Starting over, a burglary victim gets help from a stranger
RENO, Nev. (KOLO) - Max Fineman’s bedroom is bare today, but not so long ago, it was full of the kinds of things anyone picks up and cherishes as they go through life. Art, souvenirs, family photos, items that belonged to his father who he lost two years ago. He woke up every morning surrounded by memories.
“You wake up and you look around and you smile, especially if you have a deceased someone and it’s something they left behind for you.”
But the home in Incline Village which belonged to a family member is being sold. So he packed up everything, plus clothes, his father’s tools, even his beekeeping gear and brought it to a storage unit in south Reno where he thought it would be safe.

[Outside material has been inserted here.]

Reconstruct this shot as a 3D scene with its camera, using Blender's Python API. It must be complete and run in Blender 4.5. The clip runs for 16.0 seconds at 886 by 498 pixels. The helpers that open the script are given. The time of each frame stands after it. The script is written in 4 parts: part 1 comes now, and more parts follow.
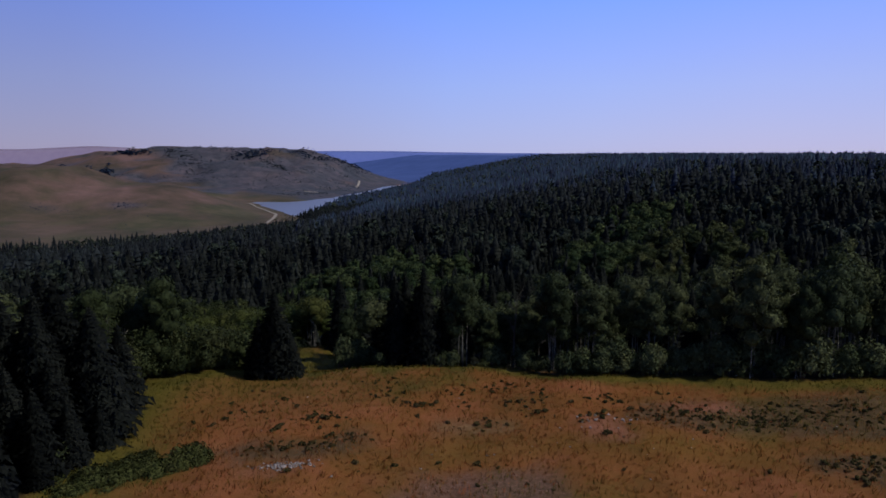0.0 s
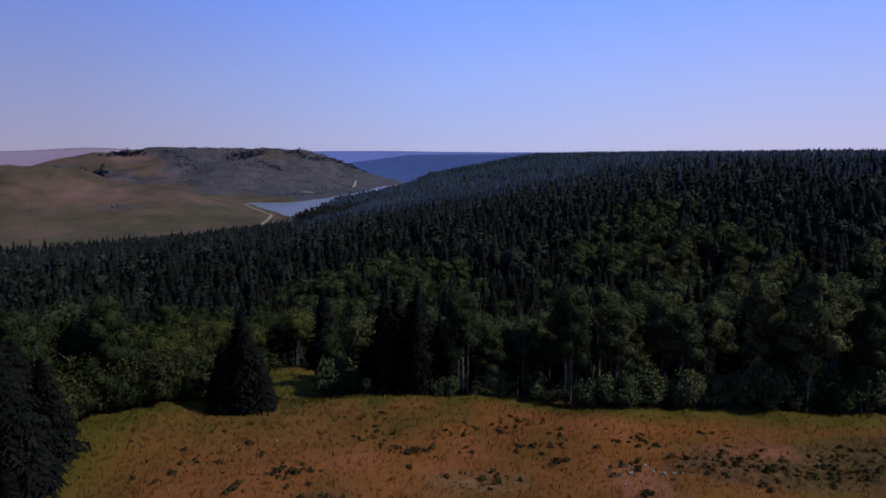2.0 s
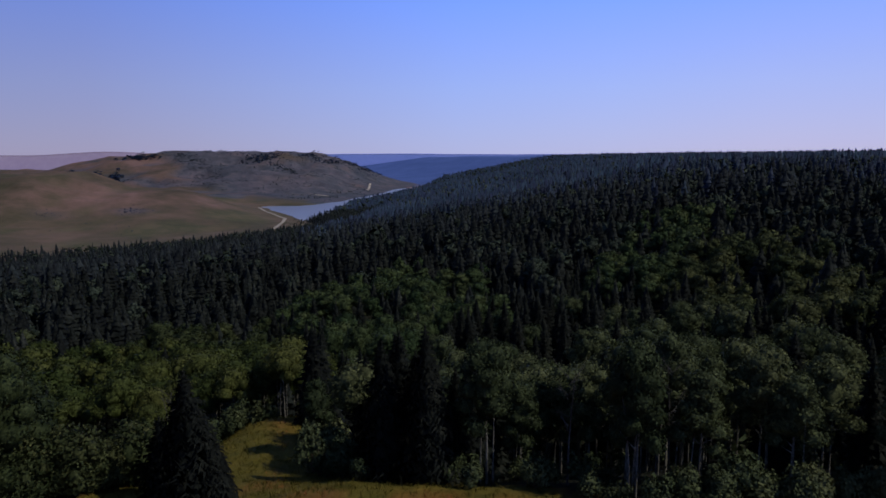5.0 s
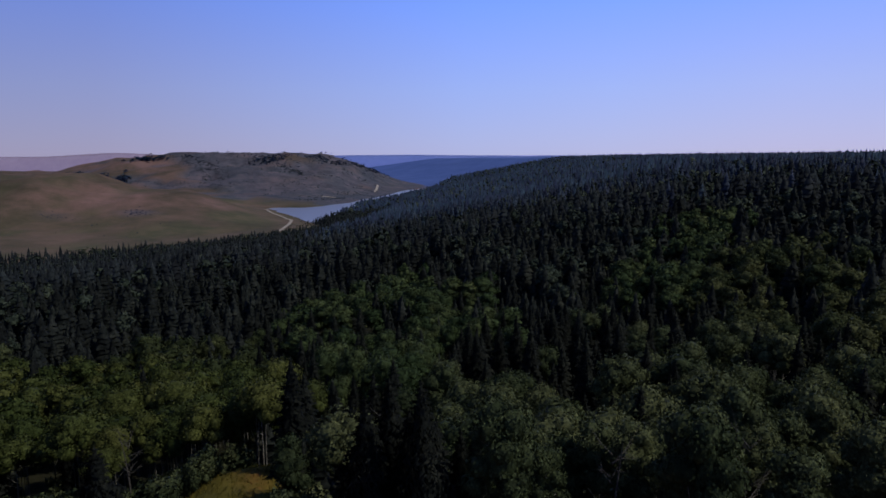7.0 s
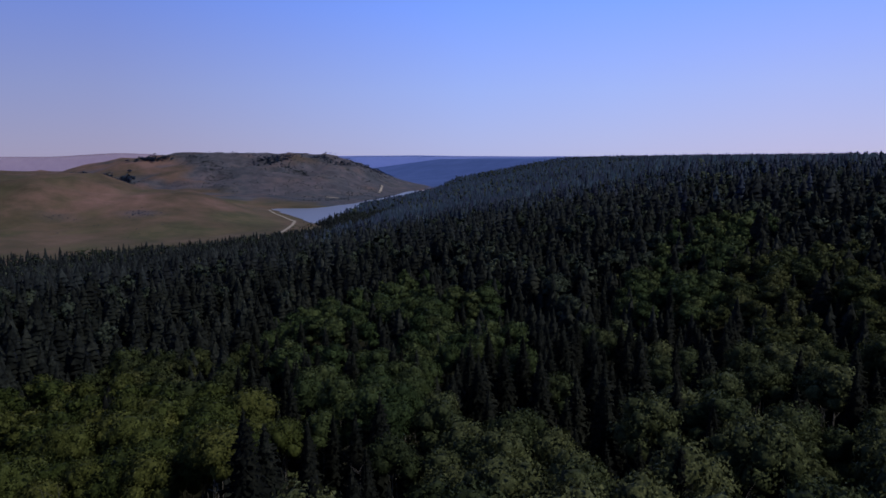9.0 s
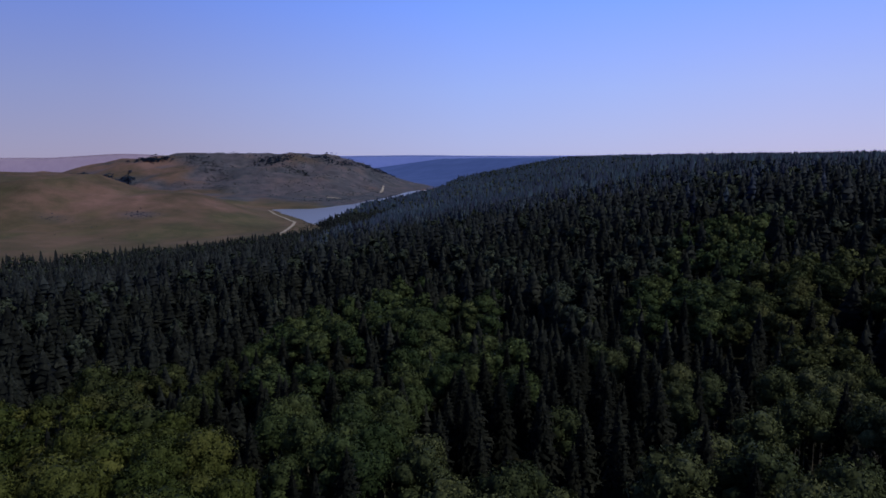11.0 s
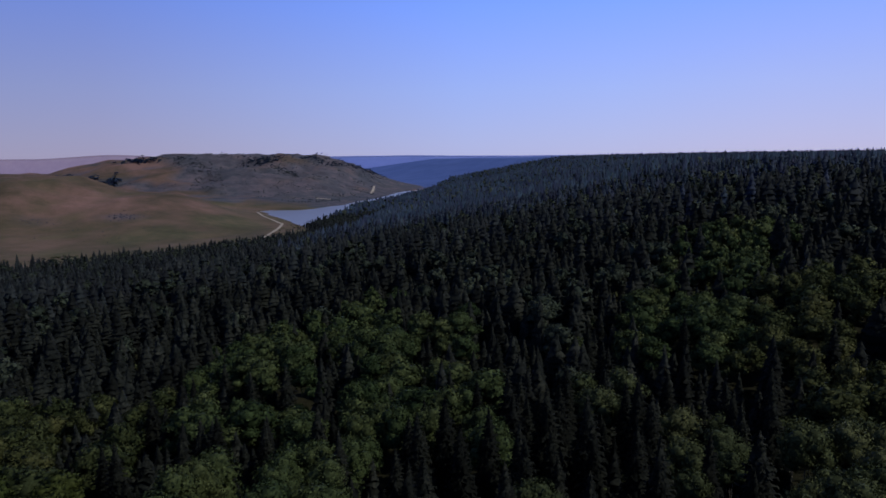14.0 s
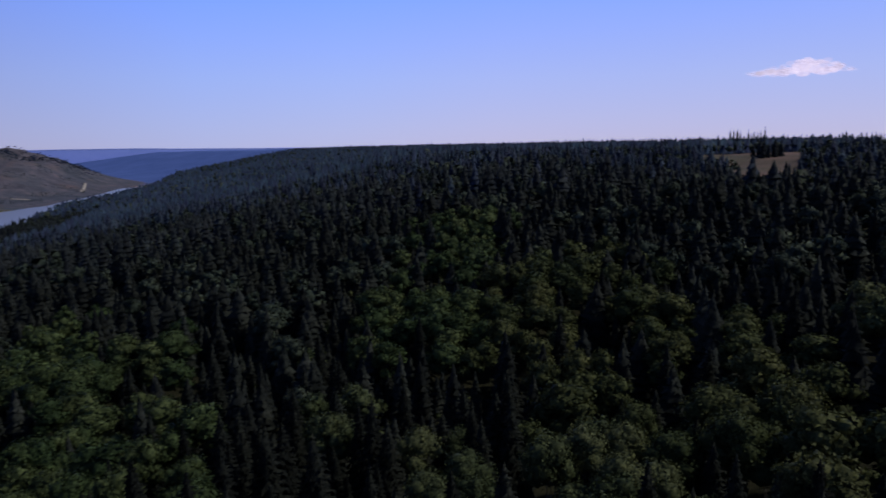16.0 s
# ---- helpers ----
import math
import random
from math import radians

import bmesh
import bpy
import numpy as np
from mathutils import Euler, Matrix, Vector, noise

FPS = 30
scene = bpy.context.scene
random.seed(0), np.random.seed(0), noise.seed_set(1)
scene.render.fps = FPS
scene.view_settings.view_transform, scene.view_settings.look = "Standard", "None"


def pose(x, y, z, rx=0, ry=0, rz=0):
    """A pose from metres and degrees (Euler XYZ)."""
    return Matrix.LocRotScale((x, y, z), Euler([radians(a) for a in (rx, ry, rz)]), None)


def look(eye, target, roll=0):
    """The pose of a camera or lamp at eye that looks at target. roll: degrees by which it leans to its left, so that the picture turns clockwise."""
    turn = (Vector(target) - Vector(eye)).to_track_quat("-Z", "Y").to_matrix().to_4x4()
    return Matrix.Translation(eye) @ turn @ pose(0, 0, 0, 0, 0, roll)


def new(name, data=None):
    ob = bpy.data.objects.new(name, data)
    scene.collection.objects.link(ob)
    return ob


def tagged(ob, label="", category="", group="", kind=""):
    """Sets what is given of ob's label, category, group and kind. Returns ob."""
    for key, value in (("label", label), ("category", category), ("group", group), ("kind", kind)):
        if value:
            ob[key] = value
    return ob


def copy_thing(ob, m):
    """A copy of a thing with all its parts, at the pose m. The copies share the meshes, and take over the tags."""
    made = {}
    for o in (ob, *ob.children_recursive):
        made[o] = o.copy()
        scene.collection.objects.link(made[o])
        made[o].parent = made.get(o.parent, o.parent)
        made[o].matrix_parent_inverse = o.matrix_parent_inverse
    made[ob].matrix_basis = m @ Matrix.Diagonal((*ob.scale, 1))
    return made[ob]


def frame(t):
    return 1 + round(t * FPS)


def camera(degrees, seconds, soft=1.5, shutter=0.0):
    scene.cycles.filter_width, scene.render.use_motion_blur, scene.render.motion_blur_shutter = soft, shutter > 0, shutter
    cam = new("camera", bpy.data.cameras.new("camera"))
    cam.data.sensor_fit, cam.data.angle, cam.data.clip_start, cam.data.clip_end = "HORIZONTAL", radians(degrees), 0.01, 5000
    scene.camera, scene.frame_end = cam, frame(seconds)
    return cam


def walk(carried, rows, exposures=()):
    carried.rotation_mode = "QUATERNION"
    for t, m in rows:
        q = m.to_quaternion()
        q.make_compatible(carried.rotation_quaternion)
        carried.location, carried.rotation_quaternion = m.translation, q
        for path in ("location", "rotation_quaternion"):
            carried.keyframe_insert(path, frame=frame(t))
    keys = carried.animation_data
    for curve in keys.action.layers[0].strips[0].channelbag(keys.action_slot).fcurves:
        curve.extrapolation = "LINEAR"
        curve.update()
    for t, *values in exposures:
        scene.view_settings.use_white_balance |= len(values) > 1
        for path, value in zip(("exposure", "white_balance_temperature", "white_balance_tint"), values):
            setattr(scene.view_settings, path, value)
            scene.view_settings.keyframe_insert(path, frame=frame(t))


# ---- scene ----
cam = camera(64.9, 16.0, soft=1.6, shutter=0.35)
EXPOSURES = [(0.0, -0.9), (16.0, -0.9)]
PATH = [
    (0, (1.169, 0.632, 30.553), (1.153, 2.613, 30.278), 0.3),
    (0.5, (1.15, 3.251, 30.08), (1.138, 5.232, 29.804), 0.3),
    (1, (1.15, 6.052, 29.857), (1.144, 8.033, 29.58), 0.3),
    (1.5, (1.191, 8.917, 29.861), (1.19, 10.897, 29.584), 0.1),
    (2, (1.127, 11.809, 29.897), (1.119, 13.79, 29.621), -0.0),
    (2.5, (1.169, 14.58, 29.934), (1.12, 16.56, 29.659), -0.1),
    (3, (1.076, 17.381, 29.961), (1.032, 19.362, 29.688), -0.1),
    (3.5, (0.978, 20.25, 30.013), (0.939, 22.231, 29.74), -0.2),
    (4, (0.931, 23.116, 30.088), (0.895, 25.097, 29.816), -0.3),
    (6.5, (0.941, 37.791, 30.207), (0.864, 39.772, 29.94), -0.2),
    (7, (0.953, 40.833, 30.249), (0.88, 42.814, 29.983), -0.3),
    (7.5, (1.02, 43.922, 30.296), (0.95, 45.903, 30.031), -0.3),
    (8, (1.145, 47.021, 30.33), (1.073, 49.002, 30.064), -0.2),
    (8.5, (1.316, 50.109, 30.322), (1.234, 52.09, 30.058), -0.2),
    (9, (1.494, 53.243, 30.321), (1.407, 55.224, 30.057), -0.2),
    (11.5, (3.267, 68.83, 30.445), (3.172, 70.81, 30.18), -0.4),
    (12, (3.712, 71.828, 30.448), (3.618, 73.809, 30.183), -0.4),
    (12.5, (4.287, 74.889, 30.446), (4.196, 76.869, 30.182), -0.4),
    (13, (5.049, 77.99, 30.445), (4.96, 79.971, 30.18), -0.4),
    (13.5, (5.99, 81.173, 30.429), (5.901, 83.153, 30.164), -0.6),
    (14, (6.958, 84.433, 30.348), (6.884, 86.414, 30.083), -0.6),
    (14.5, (7.831, 87.546, 30.283), (8.02, 89.518, 30.007), -0.7),
    (15, (8.815, 90.762, 30.257), (9.116, 92.719, 29.978), -0.7),
    (15.5, (10.024, 93.93, 30.226), (10.476, 95.857, 29.941), -0.7),
    (16, (11.539, 97.201, 30.153), (12.188, 99.07, 29.858), -0.8),
]
walk(cam, [(t, look(eye, target, roll)) for t, eye, target, roll in PATH], EXPOSURES)

# ---- world and sun ----
SUN_DIR = Vector((0.77, -0.27, 0.84)).normalized()
world = bpy.data.worlds.new("sky")
scene.world = world
world.use_nodes = True
wn = world.node_tree
sky = wn.nodes.new("ShaderNodeTexSky")
sky.sky_type = "NISHITA"
sky.sun_disc = False
sky.sun_elevation = math.asin(SUN_DIR.z)
sky.sun_rotation = math.atan2(SUN_DIR.x, SUN_DIR.y)
sky.altitude = 1200
sky.air_density, sky.dust_density, sky.ozone_density = 1.0, 0.6, 3.0
wn.nodes["Background"].inputs["Strength"].default_value = 0.10
# summer haze: a lavender band over the horizon that fades into blue
way = wn.nodes.new("ShaderNodeTexCoord")
split = wn.nodes.new("ShaderNodeSeparateXYZ")
haze = wn.nodes.new("ShaderNodeValToRGB")
for i, (p, c) in enumerate([(0.0, (7.8, 7.8, 13.9)), (0.09, (6.3, 7.8, 17.0)), (0.2, (4.0, 6.7, 20.5)), (0.38, (1.7, 3.2, 10.0)), (0.7, (0.8, 1.5, 4.8))]):
    el = haze.color_ramp.elements[i] if i < 2 else haze.color_ramp.elements.new(p)
    el.position, el.color = p, (*c, 1)
veil = wn.nodes.new("ShaderNodeMix")
veil.data_type = "RGBA"
veil.inputs[0].default_value = 0.8
wn.links.new(way.outputs["Generated"], split.inputs[0])
wn.links.new(split.outputs["Z"], haze.inputs["Fac"])
wn.links.new(sky.outputs["Color"], veil.inputs[6])
wn.links.new(haze.outputs["Color"], veil.inputs[7])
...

Early one morning he got the call. The two locks he’d put on the unit had been cut. The unit had been ransacked. What wasn’t taken had been damaged. Worst of all those personal items were missing.
His case caught our eye and we did a story on a young man who was starting over, soon without a roof over his head, without the personal items which had once greeted him every morning.
One of our viewers was touched by what she heard. She wanted to help. She declined an interview and we don’t know much about her, but we know enough to say with some confidence she’s not a person of means. But she had a stimulus check and wanted to share a few hundred dollars to help Max get a new start.
A check arrived with a card.
”It made me cry when I got it to be honest with you. I heard you lost some very precious items that can never be replaced. I hope over time you’ll be able to remember these items in your heart and that they’re never gone. I hope your tough times will be over soon and until then I hope you know people care.”
This week Reno Police charged the man they believe burglarized Fineman’s unit. Thirty-two-year-old Kyle Tyler Rhodes was already facing stolen vehicle charges. Two counts of burglary have been added. Police believe there were other victims, so more charges are likely.
Fineman said he has conflicting feelings about that news. “I felt bad that he had to resort to stealing. I feel bad about all the victims and his family members. It’s going to hurt a lot of people, not just himself.”
Fineman’s been told some of his items are among those recovered. It’s likely those precious personal items were thrown out and won’t be among them. But he has a new one to remind him of the kindness of someone he’s yet to meet.
“People do care. Who gives money to someone when their stuff is stolen? I’ve never heard of that, never.”